Она протянула Радисту руку и тот, вставая с пола, поздоровался:
– Здрасьте.
– Сестра Марфа говорила про тебя. У неё на тебя большие надежды, говорит: «Этот не на один день пришёл! Этот – наш будет!». Она ни про кого так никогда не говорила, поверь мне… А я – Анастасия Галинская, можешь просто – Настя. Я – врач, на обход пришла… Ну, пошли, как там наши лапушки, посмотрим.
Увидев врачиху, «лапушки» начали в один голос кричать и жаловаться на боли, просили обезболивающего, просили вылечить, просили умертвить, а некоторые даже просили «отрезать то, что болит».
Настя, как-будто не слышала их. Она к каждому подходила, улыбалась всё той же неподдельно доброй улыбкой, ласково говорила:
– Потерпи, миленький, потерпи ещё немножко…
– О-о-о. Я ж тебе, солнышко, говорила, что заживёт! Видишь, заживает.
– Так-так-так. С тобой, зайчик, надо что-то делать. Мы тут ручку отрежем, чтоб гангрена не разошлась. Ну, ничего-ничего, без руки жить можно. Вон, на Михалыча посмотри: без рук без ног, а какой бодрячок!
Радист вспомнил Мясника с Нейтральной. Он не знал, кто более квалифицированный врач: Настя или Мясник. Но он видел, что после обхода Анастасии настроение у больных повышалось, часа два его почти не беспокоили. Даже Михалыч и тот начинал улыбаться и пытался шутить, рассказывая какие-то несмешные истории.
К обеду в палатку прибежали двое детей Анастасии – двойнята Александра и Сергей. Больные этих детей ждали также как отца Тихона и Анастасию. Дети приходили каждый день. Они абсолютно не гнушались составом и состоянием больных в этой палате. Часа два или три они пели песни, рассказывали выученные наизусть недетские стихи, вслух читали книги, в основном церковные, как могли, помогали Радисту. Некоторые больные, правда, в присутствии детей по-прежнему кричали. Но остальные не обращали на крикунов никакого внимания, как и сами дети.
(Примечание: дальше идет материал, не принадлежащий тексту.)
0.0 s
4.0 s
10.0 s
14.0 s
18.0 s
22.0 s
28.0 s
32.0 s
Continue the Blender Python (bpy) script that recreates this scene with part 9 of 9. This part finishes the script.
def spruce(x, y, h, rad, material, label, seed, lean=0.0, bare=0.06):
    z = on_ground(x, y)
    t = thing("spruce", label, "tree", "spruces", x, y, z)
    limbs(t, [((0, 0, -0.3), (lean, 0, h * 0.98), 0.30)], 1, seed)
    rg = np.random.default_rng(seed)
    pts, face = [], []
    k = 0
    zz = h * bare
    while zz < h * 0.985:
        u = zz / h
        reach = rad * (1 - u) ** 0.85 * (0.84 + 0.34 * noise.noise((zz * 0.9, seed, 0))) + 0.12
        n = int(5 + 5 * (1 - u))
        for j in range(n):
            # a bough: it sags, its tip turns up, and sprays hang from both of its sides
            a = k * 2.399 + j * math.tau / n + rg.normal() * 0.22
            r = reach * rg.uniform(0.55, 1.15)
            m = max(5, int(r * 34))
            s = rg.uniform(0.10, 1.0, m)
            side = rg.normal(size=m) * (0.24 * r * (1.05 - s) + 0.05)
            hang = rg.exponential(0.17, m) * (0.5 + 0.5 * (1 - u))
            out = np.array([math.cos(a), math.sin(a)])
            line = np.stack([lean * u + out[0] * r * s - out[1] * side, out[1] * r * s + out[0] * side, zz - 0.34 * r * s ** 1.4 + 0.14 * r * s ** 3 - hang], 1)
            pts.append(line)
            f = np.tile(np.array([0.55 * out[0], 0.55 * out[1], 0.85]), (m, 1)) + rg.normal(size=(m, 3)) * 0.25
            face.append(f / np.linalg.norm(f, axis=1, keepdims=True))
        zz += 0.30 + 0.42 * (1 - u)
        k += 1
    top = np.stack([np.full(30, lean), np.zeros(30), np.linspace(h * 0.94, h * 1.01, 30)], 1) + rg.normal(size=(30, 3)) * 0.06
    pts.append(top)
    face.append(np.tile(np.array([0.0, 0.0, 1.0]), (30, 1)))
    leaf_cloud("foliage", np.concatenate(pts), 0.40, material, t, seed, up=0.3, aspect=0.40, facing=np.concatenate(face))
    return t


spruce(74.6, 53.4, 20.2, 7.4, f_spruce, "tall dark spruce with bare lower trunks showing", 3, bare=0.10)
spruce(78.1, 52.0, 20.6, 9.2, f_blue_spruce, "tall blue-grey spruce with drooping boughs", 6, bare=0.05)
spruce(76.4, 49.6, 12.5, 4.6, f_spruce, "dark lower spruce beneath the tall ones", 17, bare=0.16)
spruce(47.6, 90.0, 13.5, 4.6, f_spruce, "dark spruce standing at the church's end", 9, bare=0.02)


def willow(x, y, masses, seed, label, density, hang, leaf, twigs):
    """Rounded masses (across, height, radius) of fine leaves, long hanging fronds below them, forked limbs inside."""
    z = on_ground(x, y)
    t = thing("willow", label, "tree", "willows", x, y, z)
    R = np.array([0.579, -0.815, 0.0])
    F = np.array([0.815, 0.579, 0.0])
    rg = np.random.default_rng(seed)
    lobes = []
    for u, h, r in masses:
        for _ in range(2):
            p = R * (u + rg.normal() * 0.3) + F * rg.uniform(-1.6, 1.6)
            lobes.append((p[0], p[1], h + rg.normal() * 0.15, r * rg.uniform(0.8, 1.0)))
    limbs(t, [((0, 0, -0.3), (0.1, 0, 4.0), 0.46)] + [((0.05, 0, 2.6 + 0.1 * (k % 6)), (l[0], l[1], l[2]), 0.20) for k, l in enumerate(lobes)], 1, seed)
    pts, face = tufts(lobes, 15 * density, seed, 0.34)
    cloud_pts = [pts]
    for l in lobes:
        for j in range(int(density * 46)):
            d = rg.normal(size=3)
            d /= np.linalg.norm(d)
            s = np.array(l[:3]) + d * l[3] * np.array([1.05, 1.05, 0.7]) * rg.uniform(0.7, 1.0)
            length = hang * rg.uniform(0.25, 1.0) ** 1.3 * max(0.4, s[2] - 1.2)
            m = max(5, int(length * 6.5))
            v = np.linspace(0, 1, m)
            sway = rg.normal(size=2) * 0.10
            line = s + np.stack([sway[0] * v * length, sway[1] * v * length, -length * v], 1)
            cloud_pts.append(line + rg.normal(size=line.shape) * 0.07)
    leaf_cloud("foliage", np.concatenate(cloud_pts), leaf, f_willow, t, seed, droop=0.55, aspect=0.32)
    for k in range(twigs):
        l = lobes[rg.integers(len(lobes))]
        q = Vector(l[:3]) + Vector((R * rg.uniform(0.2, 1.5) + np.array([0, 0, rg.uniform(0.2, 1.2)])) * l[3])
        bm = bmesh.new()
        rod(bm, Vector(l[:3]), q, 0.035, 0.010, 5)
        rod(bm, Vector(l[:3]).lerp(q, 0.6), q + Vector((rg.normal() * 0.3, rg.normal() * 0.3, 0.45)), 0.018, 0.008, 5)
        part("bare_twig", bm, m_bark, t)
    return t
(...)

Радисту всё также сильно хотелось уйти. Но после встречи с Настей и её детьми, он не мог уже найти этому оправдания. Тем более, что шли вторые сутки его послушания. Осталось трое суток.
Так день за днём Радист прожил пять суток в этом бессонном кошмаре, разбавляемым общением с Настей, приходами Сашки и Серёжки, и вечерними службами в церковной палатке. Наступал долгожданный срок получения ответов от отца Тихона на интересующие Радиста вопросы.
Умываясь утром, Радист случайно увидел себя в зеркале. Он и раньше не был упитанным, но теперь у него впали щёки; вокруг глаз – чёрные круги, на лбу – проступают морщины. Он выглядел явно старше восемнадцати лет. Если он побудет здесь ещё немного, то станет стариком.